Effects of Costa Rica’s Seed Law

All commercial seeds in Costa Rica need to be registered and approved by the National Seed Office, and comply with its requirements and procedures. This means legal action and fines for any farmer who sells or exchanges non-approved seed. Any possibility of creating exceptions to this rule will need further regulation, and cannot be taken as read.

Under the promise of raising quality, seeds must comply with rigid standards ensuring uniformity, distinctness, and stability. However, diversity and homogeneity do not mix, and this requirement for homogeneity effectively makes traditional native seed varieties illegal. These are the very seed that are able to adapt to the variety of climates, soils and agricultural practices employed by campesino agriculture.

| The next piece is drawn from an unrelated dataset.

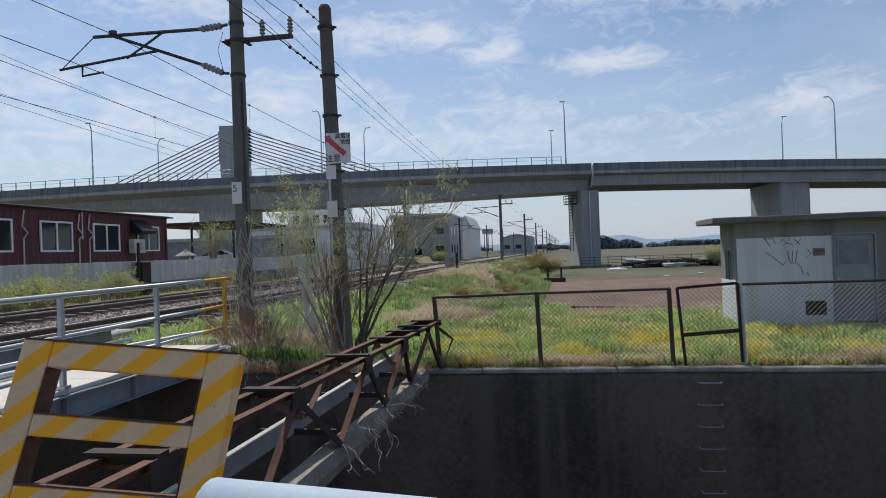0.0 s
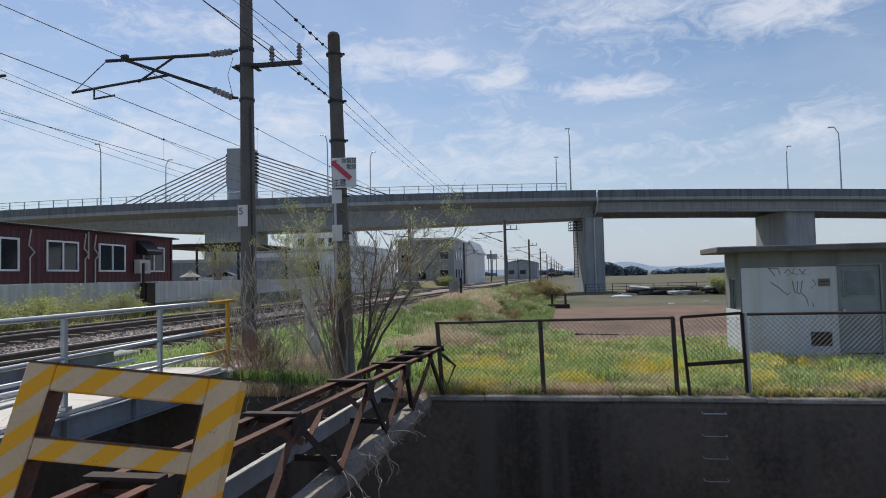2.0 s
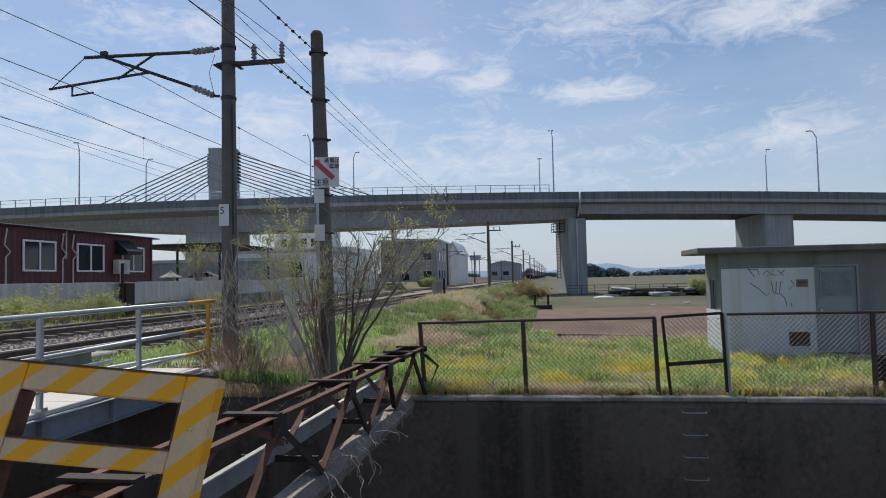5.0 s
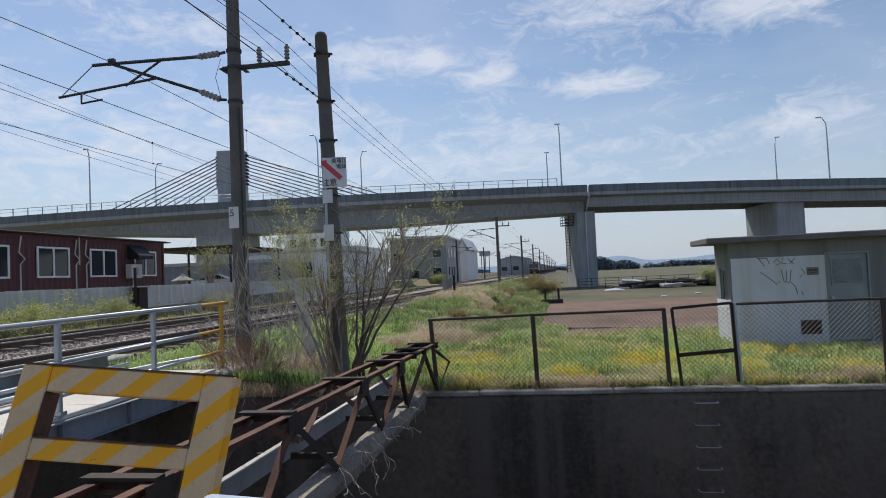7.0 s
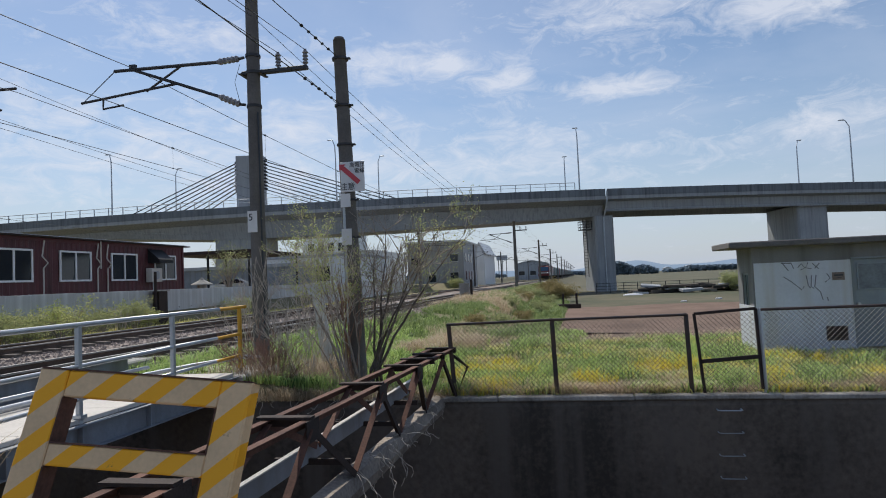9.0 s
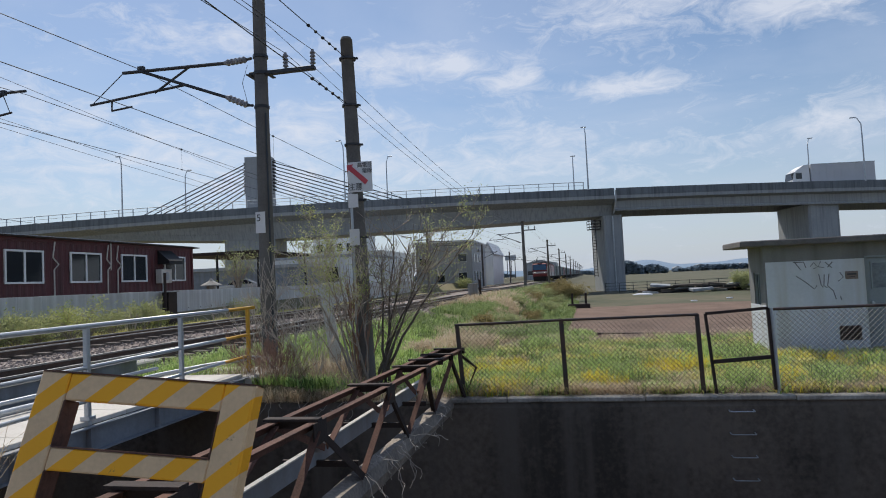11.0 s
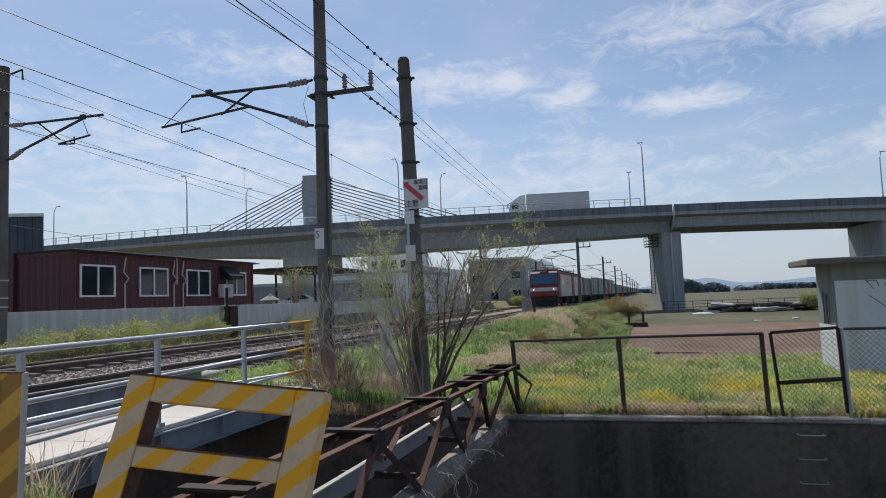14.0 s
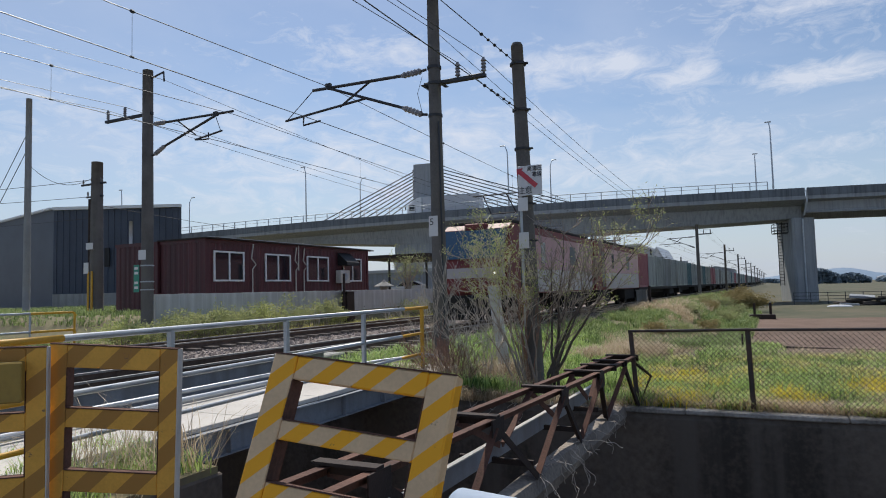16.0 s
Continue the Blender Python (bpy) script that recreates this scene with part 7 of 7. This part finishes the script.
tagged(tuft_mesh("grass", spots(3600, -45, -17.8, 14.5, 32, lambda x, y: not (-24.2 < x < -18.8 and y > 18), 43), 6, 0.08, 0.25, 0.012, 0.8, GRASS_B, 17), "rough grass by the shed and container", "grass", kind="stuff")
TAN_L = leafy("tan_spring_leaves", (0.20, 0.17, 0.07), (0.36, 0.29, 0.13))
for k, (x, y, w, h) in enumerate(((-2.9, 30, 0.8, 0.55), (-2.2, 35, 0.9, 0.6), (-3.4, 40, 1.0, 0.7), (-1.6, 44, 1.1, 0.8), (-2.8, 48, 1.0, 0.8), (-1.2, 53, 1.3, 1.0), (-2.2, 57, 1.3, 1.1), (-3.6, 26.5, 0.7, 0.5), (-3.2, 52, 1.0, 0.9))):
    bush("bank_bush", "low scruffy bush on the railway bank", x, y, w, h, 260, 0.055, TAN_L if k % 3 == 1 else LEAF_B, 160 + k)
for k, (x, y) in enumerate(((-16.3, 13.4), (-16.1, 14.4), (-16.5, 16.0), (-16.2, 17.2), (-16.4, 19.6), (-16.3, 20.6))):
    bush("trackside_bush", "pale green weedy bush at the foot of the panel wall", x, y, 0.8, 0.75 + 0.1 * (k % 3), 260, 0.04, LEAF_B, 180 + k, 0.36)
for k, (x, y) in enumerate(((-16.3, 27.6), (-16.2, 29.0), (-16.3, 21.6))):
    shrub("dead_shrub", "pale dry weeds by the panel wall", x, y, 9, 1.1, 60 + k, depth=2, per=0, bark=TWIG_P, r0=0.014, fan=0.7, zb=0.36)
bush("garden_tree", "airy young tree with pale spring leaves by the carport", -18.4, 33.6, 1.0, 2.9, 260, 0.045, LEAF_B, 140, 1.22, "tree")
bush("bank_bush", "rounded tan and green bush beside the railway bank", -0.9, 62.0, 2.3, 1.9, 2600, 0.09, TAN_L, 150, -0.9)
bush("bank_bush", "yellow-green bush by the grey building", -16.6, 100.0, 1.6, 1.5, 420, 0.13, LEAF_B, 154, 0.3)

# ---- things along the bank and in the field ----
mk = thing("track_marker", "dark stubby marker post on the railway bank", "post", (-6.15, 44, 0.2))
bm = B()
box(bm, -6.23, -6.07, 43.9, 44.1, 0.0, 1.75, bevel=0.015)
part("post", bm, RUST_D, mk)
cabn = thing("trackside_cabinet", "grey weathered trackside cabinet on the bank", "cabinet", (-6.7, 44.6, 0.2))
part("body", box(B(), -7.05, -6.4, 44.4, 44.8, 0.1, 1.45, bevel=0.02), CONC, cabn)
part("lid", box(B(), -7.1, -6.35, 44.35, 44.85, 1.451, 1.5), CONC, cabn)
sg2 = thing("leaning_board", "weathered pale board standing among the shrubs", "board", (-5.0, 13.2, 0.3))
bm = B()
box(bm, -5.12, -4.86, 13.2, 13.24, 0.2, 1.9, bevel=0.01, m=Matrix.Translation((-5.0, 13.2, 0.2)) @ Euler((0, radians(-7), 0)).to_matrix().to_4x4() @ Matrix.Translation((5.0, -13.2, -0.2)))
part("board", bm, CONC_P, sg2)
stk = thing("field_stake", "short dark stake at the field edge", "stake", (-0.42, 20.4, -0.2))
bm = B()
tube(bm, [(-0.42, 20.4, -0.4), (-0.40, 20.4, 0.35)], 0.03, 6)
part("stake", bm, RUST_D, stk)
ob = thing("irrigation_box", "small dark irrigation gate frame at the field's far edge", "sluice", (0.6, 50, -0.8))
for x in (0.0, 1.0):
    bm = B()
    box(bm, x - 0.08, x + 0.08, 50, 50.2, -1.0, 0.35)
    part("upright", bm, RUST_D, ob)
bm = B()
box(bm, -0.6, 1.3, 49.8, 50.6, -0.9, -0.45, bevel=0.03)
part("base", bm, RUST_D, ob)
# ditch with dark sheets and piles, and a low fence by the pier
for k in range(58):
    rnd = random.Random(300 + k)
    x, y = 8.5 + k * 0.62 + rnd.uniform(-0.4, 0.4), 76 + rnd.uniform(-1.8, 1.8)
    bm = B()
    L = rnd.uniform(1.6, 4.6)
    m = pose(x, y, -0.80 + 0.24 * (k % 4), rnd.uniform(-6, 6), rnd.uniform(-6, 6), rnd.uniform(-20, 20))
    box(bm, -L / 2, L / 2, -0.7, 0.7, 0, rnd.uniform(0.16, 0.34), bevel=0.03, m=m)
    pale = k % 3 == 0
    solid("stacked_sheet", bm, SILVER if pale else (CONC_D if k % 2 else UNDER), "weathered pale grey sheet stacked at the field's edge" if pale else "weathered dark sheet stacked at the field's edge", "sheet", "stacked sheets")
rnd = random.Random(77)
bm = B()
bmesh.ops.create_icosphere(bm, subdivisions=3, radius=1.0, matrix=Matrix.Translation((7.4, 72, -0.75)) @ Matrix.Diagonal((1.1, 0.5, 0.2, 1)))
for v in bm.verts:
    v.co += v.co.normalized() * 0.12 * noise.noise(v.co * 2)
solid("white_sheet_pile", bm, PAINT_W, "crumpled white sheeting piled by the pier", "sheeting")
fn = thing("field_fence", "low wire fence along the edge of the far field", "fence", (20, 82, -0.8))
for k in range(34):
    bm = B()
    x = 4 + 1.6 * k
    tube(bm, [(x, 80, -1.0), (x, 80, 0.55)], 0.04, 5)
    part("post", bm, ARM, fn)
for z in (0.5, 0.15, -0.2):
    bm = B()
    tube(bm, [(4, 80, z), (57, 80, z)], 0.025, 4)
    part("wire", bm, ARM, fn)
bush("bank_bush", "dark shrub among the stacked sheets", 18.5, 75, 1.6, 1.9, 700, 0.11, LEAF_B, 155)
for k, (x, y) in enumerate(((9.2, 54), (12.5, 57), (15.3, 51.5))):
    bm = B()
    box(bm, x, x + 0.5, y, y + 0.3, -0.8, -0.68, bevel=0.05)
    solid("field_litter", bm, PAINT_W, "pale scrap lying on the tilled field", "litter", "field litter")
bm = B()
bar(bm, (0.7, 21.5, -0.12), (5.5, 19.8, -0.10), 0.12, 0.07)
solid("plank", bm, RUST_D, "dark plank lying in the grass", "plank")

# ---- distance ----
def hills(name, y, pts, material, label, depth=300):
    v, f = [], []
    for i, (x, z) in enumerate(pts):
        v += [(x, y, -2), (x, y + depth * 0.5, z), (x, y + depth, -2)]
    for i in range(len(pts) - 1):
        a = 3 * i
        f += [(a, a + 3, a + 4, a + 1), (a + 1, a + 4, a + 5, a + 2)]
    o = raw(name, v, f, material)
    for p in o.data.polygons:
        p.use_smooth = True
    return tagged(o, label, "hills", kind="structure")


hp = []
for k in range(181):
    x = -2200 + 25 * k
    h = 14 + 26 * max(0, nz(x, 0, 0.0035, 5) + 0.25) + 7 * nz(x, 0, 0.015, 9) + 2 * nz(x, 0, 0.06, 2)
    h += 22 * math.exp(-((x - 230) / 75) ** 2) + 16 * math.exp(-((x - 620) / 120) ** 2) + 40 * math.exp(-((x - 850) / 140) ** 2)
    hp.append((x, max(3, 0.72 * h)))
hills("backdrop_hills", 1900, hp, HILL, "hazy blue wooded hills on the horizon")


def far_wood(label, x0, x1, y, h, n, seed, size=2.6):
    rnd = random.Random(seed)
    v, f = [], []
    for i in range(n):
        t = rnd.random()
        x = x0 + (x1 - x0) * t
        hh = h * (0.55 + 0.45 * math.sin(math.pi * min(0.97, max(0.03, t)))) * (0.75 + 0.35 * nz(x, y, 0.06, seed)) * rnd.random() ** 0.55
        c = Vector((x, y + rnd.uniform(-8, 8), -0.8 + hh))
        for _ in range(3):
            a = Vector((rnd.uniform(-1, 1), rnd.uniform(-1, 1), rnd.uniform(-0.6, 1))).normalized()
            b = a.orthogonal().normalized()
            s_ = size * rnd.uniform(0.4, 1.0)
            k = len(v)
            v += [tuple(c - a * s_), tuple(c + b * s_ * 0.7), tuple(c + a * s_), tuple(c - b * s_ * 0.7)]
            f.append((k, k + 1, k + 2, k + 3))
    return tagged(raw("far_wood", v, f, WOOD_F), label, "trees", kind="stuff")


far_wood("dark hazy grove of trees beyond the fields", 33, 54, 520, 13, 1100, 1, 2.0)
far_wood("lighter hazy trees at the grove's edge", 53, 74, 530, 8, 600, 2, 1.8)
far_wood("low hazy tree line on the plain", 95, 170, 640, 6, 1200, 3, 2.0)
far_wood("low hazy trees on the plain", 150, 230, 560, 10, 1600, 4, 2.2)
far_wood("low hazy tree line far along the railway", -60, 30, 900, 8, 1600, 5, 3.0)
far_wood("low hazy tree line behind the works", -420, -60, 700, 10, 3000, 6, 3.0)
for k in range(14):
    rnd = random.Random(500 + k)
    x = 60 + 22 * k + rnd.uniform(-6, 6)
    building("far_house", "tiny pale house on the distant plain", x, x + rnd.uniform(7, 14), 820, 832, -0.8, rnd.uniform(3, 5.5), PALE if k % 2 else SILVER, (), 1.5, SILVER)


# ---- movement ----
def motions():
    times = [0.5 * k for k in range(33)]

    def on_track(y):
        return pose(track_x(y), y, RAIL_Z, 0, 0, yaw_r)
    walk(loco, [(t, on_track(train_y(t))) for t in times])
    for k, w in enumerate(WAGONS):
        walk(w, [(t, on_track(train_y(t) + 25.2 + 20.4 * k)) for t in times])

    def on_deck(t):
        s = 21.4 - 15.0 * (t - 12.5)
        q = vpt(s, 3.4, deck_z(s) - 0.949)
        return pose(q.x, q.y, q.z, 0, 0, 9)
    walk(lorry, [(t, on_deck(t)) for t in times])


motions()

Traditional seed needs to be registered. This transfers to seed companies the raw material to select new commercial varieties.

The homogenisation of agriculture severely reduces food diversity. This legally restricts which seeds are permitted for use and ignores the wealth of genetic diversity represented in traditional seeds. Loss of seed varieties represents erosion of the genetic pool, reduction in pest and disease resistance, greater use of fertilisers, pesticides and fungicides, and fewer food options available for the population.

Food costs will rise for everyone. Greater agricultural inputs and imposed registration and certification costs inevitably filter down to the consumer.